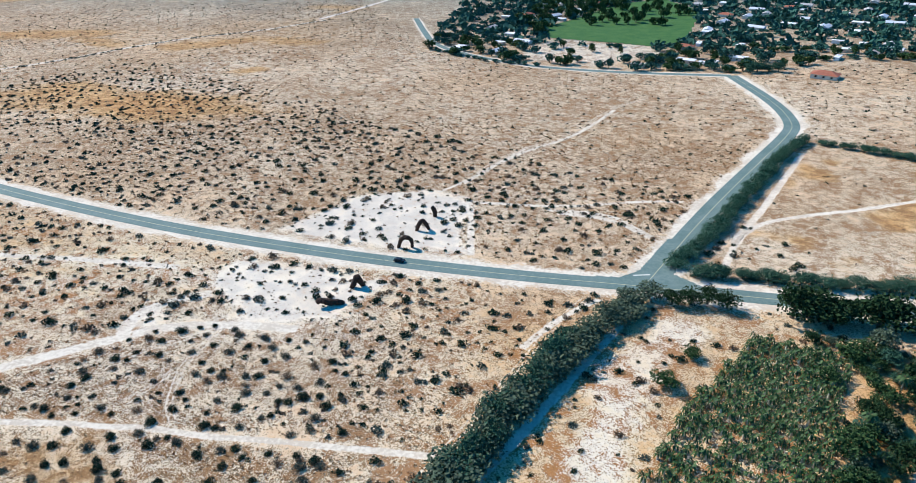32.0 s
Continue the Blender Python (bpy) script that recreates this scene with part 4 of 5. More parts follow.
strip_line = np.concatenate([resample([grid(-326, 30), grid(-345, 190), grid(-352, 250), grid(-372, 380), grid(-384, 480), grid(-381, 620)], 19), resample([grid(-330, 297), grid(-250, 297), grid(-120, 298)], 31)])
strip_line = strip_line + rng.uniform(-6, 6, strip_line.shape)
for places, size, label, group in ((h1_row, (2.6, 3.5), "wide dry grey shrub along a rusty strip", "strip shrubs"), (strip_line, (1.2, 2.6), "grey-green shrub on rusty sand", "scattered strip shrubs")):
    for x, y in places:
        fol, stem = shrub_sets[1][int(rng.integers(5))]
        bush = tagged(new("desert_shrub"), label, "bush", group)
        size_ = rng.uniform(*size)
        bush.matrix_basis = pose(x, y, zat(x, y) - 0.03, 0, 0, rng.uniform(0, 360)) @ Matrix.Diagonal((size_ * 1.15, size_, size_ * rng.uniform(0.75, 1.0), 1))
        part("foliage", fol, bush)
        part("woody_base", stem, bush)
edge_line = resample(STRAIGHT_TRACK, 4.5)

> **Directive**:
Quote the material in full and exactly; do not carry over its pictures.

> **Response**:
32.0 s
Continue the Blender Python (bpy) script that recreates this scene with part 4 of 5. More parts follow.
strip_line = np.concatenate([resample([grid(-326, 30), grid(-345, 190), grid(-352, 250), grid(-372, 380), grid(-384, 480), grid(-381, 620)], 19), resample([grid(-330, 297), grid(-250, 297), grid(-120, 298)], 31)])
strip_line = strip_line + rng.uniform(-6, 6, strip_line.shape)
for places, size, label, group in ((h1_row, (2.6, 3.5), "wide dry grey shrub along a rusty strip", "strip shrubs"), (strip_line, (1.2, 2.6), "grey-green shrub on rusty sand", "scattered strip shrubs")):
    for x, y in places:
        fol, stem = shrub_sets[1][int(rng.integers(5))]
        bush = tagged(new("desert_shrub"), label, "bush", group)
        size_ = rng.uniform(*size)
        bush.matrix_basis = pose(x, y, zat(x, y) - 0.03, 0, 0, rng.uniform(0, 360)) @ Matrix.Diagonal((size_ * 1.15, size_, size_ * rng.uniform(0.75, 1.0), 1))
        part("foliage", fol, bush)
        part("woody_base", stem, bush)
edge_line = resample(STRAIGHT_TRACK, 4.5)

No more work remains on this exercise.